No, that's the advantage is that the kernel/processes don't need to be trusted since your kernel guarantees the isolation. So you can have a Linux kernel running next to some high security process with the guarantee that they will be isolated (with the exception of allowed IPC)


No.

But there are limitations. DMA off, only formally verified drivers

It's also important to note that se4L multicore kernel is not yet verified.


An IOMMU can help significantly with the driver problem, preventing a properly initialized driver from misbehaving and compromising the system.


I want the magical IOMMUs that are maturely secure like MMUs are now. For now, I think various efforts in verifying/restricting/generating drivers are far better, although they fall particularly flat for proprietary drivers.


>I want the magical IOMMUs that are maturely secure like MMUs are now.

There's nothing magical about IOMMUs. They weren't invented last week either.

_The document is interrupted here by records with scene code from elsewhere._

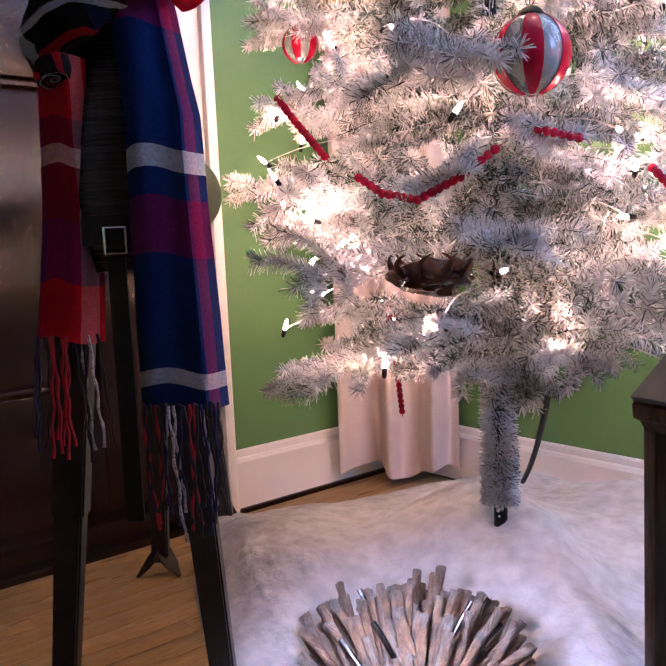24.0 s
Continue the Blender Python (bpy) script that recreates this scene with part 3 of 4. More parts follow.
for s in (-1, 1):
    v_, f_, uv_ = cheek(s)
    obj("cheek_plate", (v_, f_), PLATE, echidna, "brushed steel cheek plate with a saw-toothed edge")

    def flank(u, v, s=s):
        # hooked rear edge: four swept lobes with tight notches between them
        w = (v * 3.6 + 0.15) % 1.0
        hook = (0.0085 * (1 - w) ** 1.4 - 0.0030 + 0.0020 * math.sin(v * 23)) * max(0.0, u - 0.80) / 0.20
        if s < 0:
            hook *= 0.15
        x = X0 + s * (0.010 + 0.066 * u + hook * 0.9)
        y = -0.128 + 0.044 * u + 0.022 * u ** 2 + hook
        z0 = 0.0015 + 0.028 * (1 - u) ** 1.5 + 0.006 * max(0, u - 0.85) / 0.15
        return x, y, z0 + v * (0.028 + 0.030 * u)
    v_, f_, uv_ = sheet(flank, 70, 60, 0.0015)
    obj("flank_plate", (v_, f_), PLATE, echidna, "lower steel flank plate with a torn wavy rear edge")

    def skirt(u, v, s=s):
        a = radians(-44 + 92 * u)
        r = 1.0 + 0.06 * v
        low = 0.0015 + 0.040 * max(0.0, u - 0.30) ** 1.6
        return X0 + s * 0.090 * math.cos(a) * r, 0.006 + 0.098 * math.sin(a) * r, low + (0.060 - low) * v
    v_, f_, uv_ = sheet(skirt, 40, 10, 0.0016)
    obj("side_plate", (v_, f_), PLATE, echidna, "dull curved steel side plate")
    # eye: a ball in a bent strap
    ex, ey, ez = X0 + s * 0.0275, -0.1345, 0.053
    nrm = Vector((s * 0.72, -0.68, 0.12)).normalized()
    fwd = Vector((-s * 0.66, -0.70, -0.28)).normalized()
    up = nrm.cross(fwd)

    def strap(u, v, ex=ex, ey=ey, ez=ez, nrm=nrm, fwd=fwd, up=up):
        a = u * 2 - 1
        half = 0.0125 * math.sqrt(max(0.0, 1 - max(0, -a) ** 2.2)) if a < 0 else 0.0125 - 0.002 * a
        return Vector((ex, ey, ez)) + fwd * (0.0125 * a + (0.009 * a if a > 0 else 0)) + up * half * (2 * v - 1) + nrm * (0.0035 - 0.0035 * max(0, a) ** 2 - 0.003 * (2 * v - 1) ** 2)
    v_, f_, uv_ = sheet(strap, 24, 10, 0.0022)
    socket = obj("eye_strap", (v_, f_), CHROME, echidna, "bent polished strap round the eye")
    obj("eye", ball(Vector((ex, ey, ez)) + nrm * 0.0055, 0.0072, 24, 14), CHROME, socket, "polished steel ball eye")
    bm = tube([Vector((ex, ey, ez)) + nrm * 0.0052 + (fwd * math.cos(w) + up * math.sin(w)) * 0.0079 for w in np.linspace(0, 2 * math.pi, 25)], 0.0009, 6, False)
    obj("eye_ring", bm, WELD, socket)

    # brow flange
    obj("brow_flange", tube(bez((X0 + s * 0.030, -0.126, 0.0695), (X0 + s * 0.016, -0.139, 0.0685), (X0 + s * 0.002, -0.1515, 0.0635), 8), [0.0016, 0.0026, 0.0028, 0.003, 0.003, 0.003, 0.0028, 0.0024, 0.0018], 8, True, 0.55), CHROME, echidna, "bright ground edge of the brow plate")


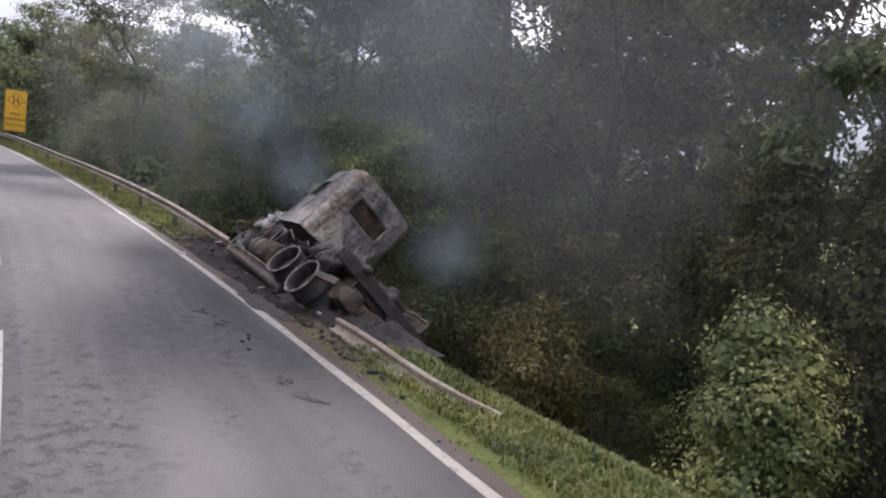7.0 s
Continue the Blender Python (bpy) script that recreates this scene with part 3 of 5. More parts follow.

Driver and hardware talk to each other using virtual memory instead of physical memory, preventing the scenario where a bug causes DMA to shit all over somebody else's memory.

What holds is that systems that run drivers in supervisor mode have not been able to leverage an iommu to its full extent.


My (admittedly limited) understanding is that IOMMUs still have practical roadblocks to being a solidly established part of the security of the computer. Of course they aren't bad in principle. Perhaps it's just that we aren't willing to eat the performance cost of making them more robust, but then performance is a tortured debate.


The primary roadblock is cost and complexity. The technology itself is sound and doesn't have major performance problems.


I want capability-based addressing like in the Plessy 250...

https://en.wikipedia.org/wiki/Plessey_System_250


In absolute terms, sure. At the practical level, you can find a partial answer in the section 7.2 of the paper.